Lift-off for 10th Electron with booster recovery system test
Rocket Lab has successfully launched its 10th Electron spacecraft, delivering payloads for clients Spaceflight and Alba Orbital. The launch had an important secondary mission: testing the guidance, control and navigation systems of its first-stage rocket recovery system.
That successfully placed seven payloads in orbit and also conducted an important test of the technology Rocket Lab plans to use to recover and reuse its rocket first stages.
Rocket Lab didn’t actually aim to recover the first stage this time but it likely will on the next launch next year.
Following the launch, Rocket Lab founder and chief executive Peter Beck tweeted that the Electron first stage performed better than expected, surviving a guided high-speed plunge back through atmosphere.
Beck compared that to hitting a wall.
“Electron made it through wall! Solid telemetry all the way to sea level with a healthy stage.
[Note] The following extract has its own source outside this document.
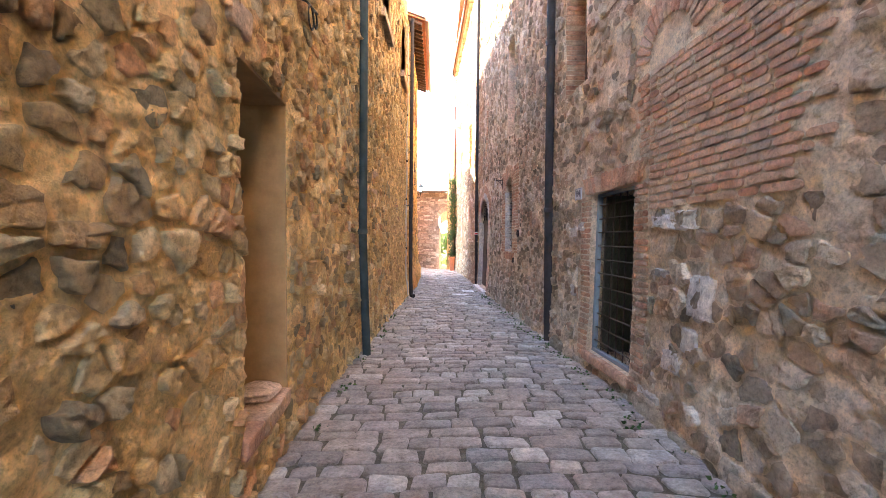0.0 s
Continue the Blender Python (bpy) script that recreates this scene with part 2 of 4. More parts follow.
def leafy(name, palette):
    m, nt, b = material(name, 0.6)
    base = ramp(nt, piece_random(nt), [(i / (len(palette) - 1), c) for i, c in enumerate(palette)])
    nt.links.new(base, b.inputs["Base Color"])
    b.inputs["Transmission Weight"].default_value = 0.0
    tr = nt.nodes.new("ShaderNodeBsdfTranslucent")
    nt.links.new(base, tr.inputs[0])
    mx = nt.nodes.new("ShaderNodeMixShader")
    mx.inputs[0].default_value = 0.45
    out = nt.nodes["Material Output"]
    nt.links.new(b.outputs[0], mx.inputs[1])
    nt.links.new(tr.outputs[0], mx.inputs[2])
    nt.links.new(mx.outputs[0], out.inputs[0])
    return m


LEAF = leafy("tree_leaves", [(0.055, 0.09, 0.022), (0.09, 0.125, 0.03), (0.04, 0.07, 0.02), (0.12, 0.145, 0.045)])
IVY = leafy("ivy_leaves", [(0.045, 0.085, 0.025), (0.08, 0.13, 0.035), (0.03, 0.06, 0.02), (0.12, 0.15, 0.05)])


# ---------------------------------------------------------------- mesh helpers
class Geo:
    """Vertices and faces that are gathered into one mesh."""

    def __init__(self):
        self.v, self.f = [], []

    def add(self, vs, fs):
        k = len(self.v)
        self.v.extend([tuple(p) for p in vs])
        self.f.extend([tuple(i + k for i in f) for f in fs])
        return self

    def box(self, x0, x1, y0, y1, z0, z1, bev=0.0, m=None):
        bm = bmesh.new()
        bmesh.ops.create_cube(bm, size=1)
        for v in bm.verts:
            v.co = Vector(((x0 + x1) / 2 + v.co.x * (x1 - x0), (y0 + y1) / 2 + v.co.y * (y1 - y0), (z0 + z1) / 2 + v.co.z * (z1 - z0)))
        if bev:
            bmesh.ops.bevel(bm, geom=bm.edges[:], offset=bev, segments=2, affect="EDGES", profile=0.5)
        if m:
            bm.transform(m)
        bm.verts.index_update()
        self.add([v.co for v in bm.verts], [[v.index for v in f.verts] for f in bm.faces])
        bm.free()
        return self

    def tube(self, pts, r, n=10, closed=False, caps=True, radii=None):
        pts = [Vector(p) for p in pts]
        rings = []
        up = Vector((0.31, 0.17, 0.93))
        for i, p in enumerate(pts):
            a = pts[i - 1] if (i or closed) else p
            c = pts[(i + 1) % len(pts)] if (i + 1 < len(pts) or closed) else p
            d = (c - a).normalized()
            s = d.cross(up)
            if s.length < 0.2:
                s = d.cross(Vector((1, 0, 0)))
            s.normalize()
            q = s.cross(d)
            rr = radii[i] if radii else r
            rings.append([p + (s * math.cos(2 * math.pi * k / n) + q * math.sin(2 * math.pi * k / n)) * rr for k in range(n)])
        vs = [p for ring in rings for p in ring]
        fs = []
        m_ = len(rings)
        for i in range(m_ if closed else m_ - 1):
            for k in range(n):
                fs.append((i * n + k, i * n + (k + 1) % n, ((i + 1) % m_) * n + (k + 1) % n, ((i + 1) % m_) * n + k))
        if caps and not closed:
            fs += [tuple(range(n)), tuple(range((m_ - 1) * n, m_ * n))]
        return self.add(vs, fs)

    def lathe(self, prof, n=16, at=(0, 0, 0)):
        vs, fs = [], []
        for r, z in prof:
            for k in range(n):
                vs.append((at[0] + r * math.cos(2 * math.pi * k / n), at[1] + r * math.sin(2 * math.pi * k / n), at[2] + z))
        for i in range(len(prof) - 1):
            for k in range(n):
                fs.append((i * n + k, i * n + (k + 1) % n, (i + 1) * n + (k + 1) % n, (i + 1) * n + k))
        return self.add(vs, fs)

    def square(self, prof, at=(0, 0, 0)):
        """Four-sided body from rings of (half width, height)."""
        vs, fs = [], []
        for r, z in prof:
            vs += [(at[0] + sx * r, at[1] + sy * r, at[2] + z) for sx, sy in ((-1, -1), (1, -1), (1, 1), (-1, 1))]
        for i in range(len(prof) - 1):
            for k in range(4):
                fs.append((i * 4 + k, i * 4 + (k + 1) % 4, (i + 1) * 4 + (k + 1) % 4, (i + 1) * 4 + k))
        return self.add(vs, fs)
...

A massive step for recovery!!” he tweeted.
“Not only is this 10th mission a significant milestone launch for us, but our first guided stage re-entry was a complete success,” Beck said in a later statement.
“The stage made it through the harsh re-entry environment intact, which is an outstanding result for a first test of our recovery systems. It’s a huge testament to the relentless drive and commitment of our team that we’ve reached 10 flights in just our second year of commercial launches.”
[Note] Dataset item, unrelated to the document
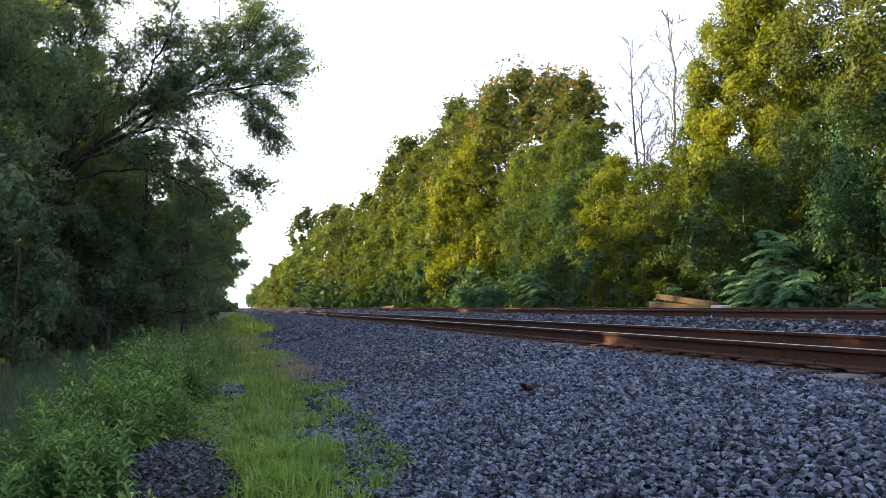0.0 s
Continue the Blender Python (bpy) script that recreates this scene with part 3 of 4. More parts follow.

This launch, titled “Running out of Fingers”, was the sixth this year. Rocket Lab plans to use recovered rocket first stages to increase its launch rate.
On future launches the rocket will descend by parachute and be recovered by a helicopter.
A successful recovery would make Rocket Lab the second space company to recover and reuse its booster stages.
Elon Musk’s SpaceX first recovered a booster stage from its Falcon 9 rocket in 2015 and made its first launch using a recovered booster in 2017.
For recovery, SpaceX uses cold gas thrusters to orient the rocket first stages, then reignites an element of the Falcon 9 Merlin engines to perform a propulsive landing on a drone ship.
Rocket Lab also plans to use cold gas thrusters but is taking a different approach for recovery.
This is a very considerable technical challenge as the rocket booster is returning from the edge of space and, at separation, travelling at thousands of kilometres an hour.
Of the latest Rocket Lab payloads, the most intriguing was the Japanese Astro Live Experiences micro-satellite, which will release hundreds of two-centimetre pellets to fall into the atmosphere, creating an artificial meteor shower likely to be visible to millions.
This would appear to be a very expensive way to create what is essentially a fireworks display.
The company hasn’t said when it will stage its show but one possibility is the 2020 Olympics in Tokyo.